Studio Visit: Ceramic Artist Bari Ziperstein

Inside the new Los Angeles workspace for the BZIPPY design brand

A quiet calm permeates ceramic artist Bari Ziperstein’s new 9,000-square-foot studio. The recent move to this location provides double the design and production space, allowing for all their prolific creative output to occur under one roof—from fine art to BZIPPY, and BZ Collectible Design with The Future Perfect.

The new office and private studio, along with the shared areas, reflect a passion for color, art and design. It’s here that Ziperstein and a team of 16 push Laguna clay through slab rollers and extruders, before it’s carefully cut and joined. Then each piece moves into the trimming and finishing phase before being set to dry, fired and making the journey through the glazing process. They attend to every detail with intense concentration.

Doubling the work space has resulted in in multiple improvements to the team’s working environment and productivity—and injected a new passion into the team. “The kilns! Before we only could run two at the same time and now we have 2400 amps of 4AD and can have 20 kilns,” Ziperstein tells us when we visited the space in Sun Valley, a neighborhood in LA’s San Fernando Valley. Looking around at her team she adds, “We were like a Murphy bed in the last space, where everything was put up and something slides in. Now every department has its own dedicated area and room for expansion.”

The dream space was realized thanks to Luke Foss and Ashley Hildreth of FOSS HILDRETH, an LA-based design firm. The three met through their mutual relationships with The Future Perfect, and worked together to create a space that’s inspiring and functional.

With another goal to support fellow makers while reflecting Ziperstein’s love of vibrant color, they filled the studio with custom pieces from the BZippy collection and Ziperstein’s fine art alongside pieces by LA-based furniture studio Waka Waka, helmed by Shin Okuda. The collection also includes works by Gae Aulenti, Joe Colombo and Vico Magistretti, Gaetano Pesce, Charlotte Perriand, Charles Pollock, Mario Bellini, Dan John Anderson, Danny Kaplan, and Charles and Ray Eames. Natural light flows into the space, highlighting the palette of the furniture, objects and art.

“I am a colorist. We have over 50 colors. This idea of being a chromophobe—I am anti-chromophobia. I love color,” Ziperstein tells us. In the glazing section of the studio, color samples fill a large set of shelves.

In this new location Ziperstein also set up a private studio space to make fine art pieces that she conceives and hand-builds alone, from inception to final glaze. There’s an area for her young son, as well, who has begun making his own series of ceramic pieces and also helped his mom make the drawer pulls for the new studio kitchen.

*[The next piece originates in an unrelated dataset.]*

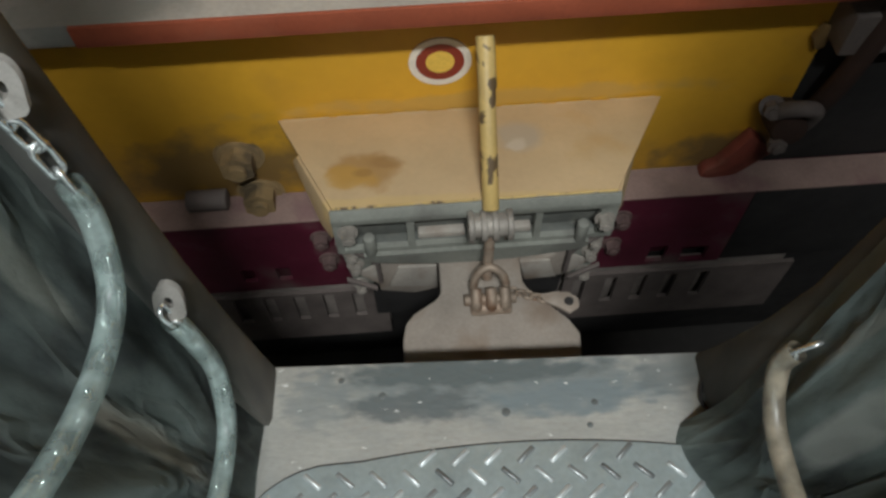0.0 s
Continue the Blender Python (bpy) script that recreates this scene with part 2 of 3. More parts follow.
def hose_material(name, tint, cloud, rough):
    m = bpy.data.materials.new(name)
    m.use_nodes = True
    n, l = links_of(m)
    b = n["Principled BSDF"]
    b.inputs["Base Color"].default_value = (*tint, 1)
    b.inputs["Roughness"].default_value = rough
    clear = n.new("ShaderNodeBsdfTransparent")
    clear.inputs[0].default_value = (0.86, 0.92, 0.89, 1)
    mx = n.new("ShaderNodeMixShader")
    geo = n.new("ShaderNodeNewGeometry")
    t = n.new("ShaderNodeTexNoise")
    t.inputs["Scale"].default_value = 7
    l.new(geo.outputs["Position"], t.inputs["Vector"])
    r = n.new("ShaderNodeMapRange")
    r.inputs["From Min"].default_value, r.inputs["From Max"].default_value = 0.3, 0.7
    r.inputs["To Min"].default_value, r.inputs["To Max"].default_value = cloud - 0.1, cloud + 0.1
    l.new(t.outputs["Fac"], r.inputs["Value"])
    l.new(r.outputs["Result"], mx.inputs[0])
    l.new(clear.outputs[0], mx.inputs[1])
    l.new(b.outputs[0], mx.inputs[2])
    spots = n.new("ShaderNodeTexNoise")
    spots.inputs["Scale"].default_value, spots.inputs["Detail"].default_value = 34, 5
    l.new(geo.outputs["Position"], spots.inputs["Vector"])
    grime = n.new("ShaderNodeValToRGB")
    grime.color_ramp.elements[0].position, grime.color_ramp.elements[1].position = 0.38, 0.66
    grime.color_ramp.elements[0].color, grime.color_ramp.elements[1].color = (*(c * 0.55 for c in tint), 1), (*(min(1, c * 1.35) for c in tint), 1)
    l.new(spots.outputs["Fac"], grime.inputs["Fac"])
    l.new(grime.outputs["Color"], b.inputs["Base Color"])
    l.new(mx.outputs[0], n["Material Output"].inputs[0])
    return m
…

Ziperstein’s work tells a myriad of stories, and she finds inspiration in all kinds of places, especially Soviet-era textiles. “That is my diaspora,” she explains. “I am second-generation on one side and third-generation on another side. I am interested in how textiles or advertising or any kind of mass market object is embedded with history or messages of a culture. I was fascinated by the propaganda coming out of Russia. A totalitarian state produces objects, propaganda posters, textiles, TV, radio—fascinating things. And I am interested in how it talks about our current political climate.” Ziperstein studies these textiles, patterns and posters and applies her knowledge to the clay, embedding ceramics with her impressions and emotions. “Mapping pattern decoration is subversive to me in a way,” she says.

She is also influenced by architecture, the push and play between materials used in brutalist structures particularly delight her. “I love Louis Kahn. The Salk Institute is unbelievable. When I went to go see it, I felt it was a pilgrimage of sorts,” she explains. Ziperstein taught at UC San Diego and loves their library, designed by architect William Pereira. “It looks like a spaceship of reflective glass and concrete pillars. It is material and geometry.”

Some of the large sculptures stand taller than Ziperstein herself. These bigger works and wall-mounted pieces carry messages of gender, politics and culture in the form and layers of glaze and color. Looking around, she smiles. “It feels normal now. We are growing, but I am not sure how much bigger we want to be.”

The studio is in full swing, filling BZIPPY orders and making pieces for Ziperstein’s collection for The Future Perfect. Balancing her fine art practice with BZIPPY feels natural to Ziperstein (who will be part of Breaking Ground: Women in California Clay at The American Museum of Ceramic Art in September), as she explains, “One can be the chess player and one can be the cheerleader. They are friends and love each other.”